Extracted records
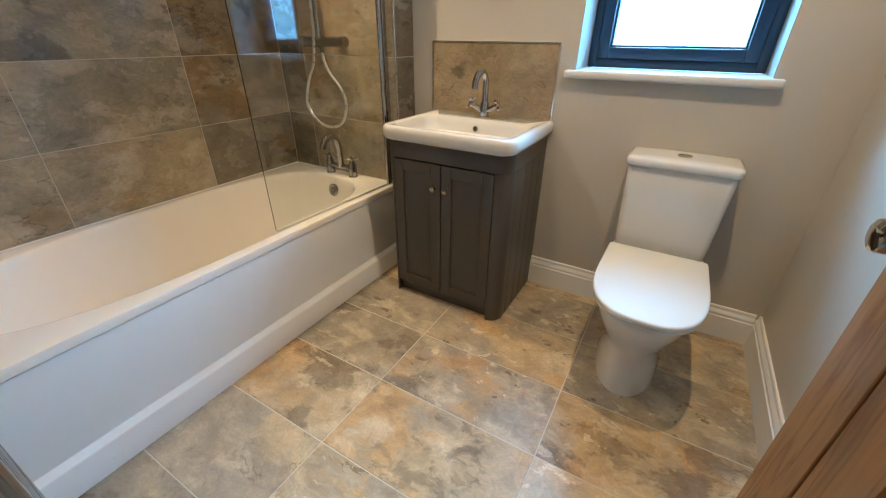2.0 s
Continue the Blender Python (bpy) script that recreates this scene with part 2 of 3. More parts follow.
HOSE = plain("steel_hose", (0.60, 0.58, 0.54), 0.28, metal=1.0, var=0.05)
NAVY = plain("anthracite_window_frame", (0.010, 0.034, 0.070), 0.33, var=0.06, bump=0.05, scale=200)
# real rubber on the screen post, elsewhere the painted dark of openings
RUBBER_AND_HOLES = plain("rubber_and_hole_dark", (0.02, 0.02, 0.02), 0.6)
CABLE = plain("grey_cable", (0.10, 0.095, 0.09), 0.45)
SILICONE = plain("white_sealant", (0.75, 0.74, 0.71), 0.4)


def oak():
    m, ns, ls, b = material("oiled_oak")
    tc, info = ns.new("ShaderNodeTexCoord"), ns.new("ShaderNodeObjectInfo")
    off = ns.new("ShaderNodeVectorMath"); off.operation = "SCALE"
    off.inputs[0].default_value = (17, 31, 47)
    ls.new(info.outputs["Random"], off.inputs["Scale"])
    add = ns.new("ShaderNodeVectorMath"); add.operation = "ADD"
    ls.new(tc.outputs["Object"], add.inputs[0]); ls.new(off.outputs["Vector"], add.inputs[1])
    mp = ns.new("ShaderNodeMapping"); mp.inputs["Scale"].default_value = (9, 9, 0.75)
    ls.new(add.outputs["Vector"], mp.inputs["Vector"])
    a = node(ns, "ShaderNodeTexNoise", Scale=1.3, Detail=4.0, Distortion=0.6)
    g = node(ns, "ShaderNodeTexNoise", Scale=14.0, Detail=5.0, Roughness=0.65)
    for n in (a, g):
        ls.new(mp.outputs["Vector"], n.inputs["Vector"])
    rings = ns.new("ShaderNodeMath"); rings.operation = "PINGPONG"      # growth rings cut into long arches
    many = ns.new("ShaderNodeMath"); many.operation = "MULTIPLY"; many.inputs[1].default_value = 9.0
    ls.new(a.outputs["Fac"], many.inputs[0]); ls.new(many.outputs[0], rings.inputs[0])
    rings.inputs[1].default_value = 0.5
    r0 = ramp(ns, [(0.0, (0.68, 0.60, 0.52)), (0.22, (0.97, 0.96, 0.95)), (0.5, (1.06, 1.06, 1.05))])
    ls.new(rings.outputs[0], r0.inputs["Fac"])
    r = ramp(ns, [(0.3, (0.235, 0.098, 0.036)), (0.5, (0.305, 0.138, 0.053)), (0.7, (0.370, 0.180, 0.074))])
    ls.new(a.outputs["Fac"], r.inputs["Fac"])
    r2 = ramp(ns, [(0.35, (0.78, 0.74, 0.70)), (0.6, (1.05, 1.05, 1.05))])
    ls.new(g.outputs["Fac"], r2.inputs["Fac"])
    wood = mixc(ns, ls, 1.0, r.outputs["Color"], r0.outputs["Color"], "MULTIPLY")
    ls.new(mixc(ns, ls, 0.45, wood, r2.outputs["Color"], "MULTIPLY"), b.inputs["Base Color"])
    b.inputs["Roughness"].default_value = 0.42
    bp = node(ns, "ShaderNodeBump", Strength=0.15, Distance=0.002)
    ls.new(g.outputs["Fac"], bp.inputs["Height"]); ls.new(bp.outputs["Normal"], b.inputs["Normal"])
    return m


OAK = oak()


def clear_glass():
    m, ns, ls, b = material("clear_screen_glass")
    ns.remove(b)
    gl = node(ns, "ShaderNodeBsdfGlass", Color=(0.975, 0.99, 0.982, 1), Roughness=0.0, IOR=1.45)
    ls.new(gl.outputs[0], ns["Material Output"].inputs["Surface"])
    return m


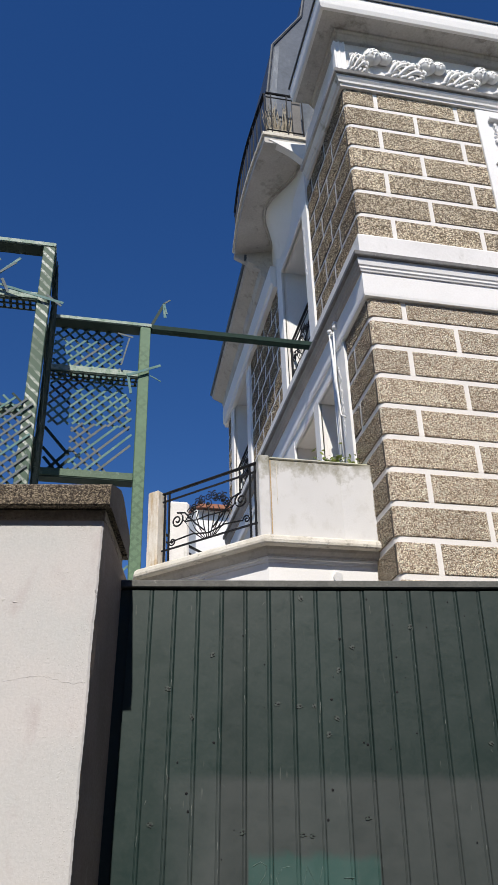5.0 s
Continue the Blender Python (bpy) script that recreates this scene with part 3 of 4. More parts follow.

REQUIRED TASK: Only the lines from the start of the records to the line with "0.74, 0.71), 0.4)" belong in the copy. Print them exactly, minus pictures.

ANSWER TO THIS TASK:
2.0 s
Continue the Blender Python (bpy) script that recreates this scene with part 2 of 3. More parts follow.
HOSE = plain("steel_hose", (0.60, 0.58, 0.54), 0.28, metal=1.0, var=0.05)
NAVY = plain("anthracite_window_frame", (0.010, 0.034, 0.070), 0.33, var=0.06, bump=0.05, scale=200)
# real rubber on the screen post, elsewhere the painted dark of openings
RUBBER_AND_HOLES = plain("rubber_and_hole_dark", (0.02, 0.02, 0.02), 0.6)
CABLE = plain("grey_cable", (0.10, 0.095, 0.09), 0.45)
SILICONE = plain("white_sealant", (0.75, 0.74, 0.71), 0.4)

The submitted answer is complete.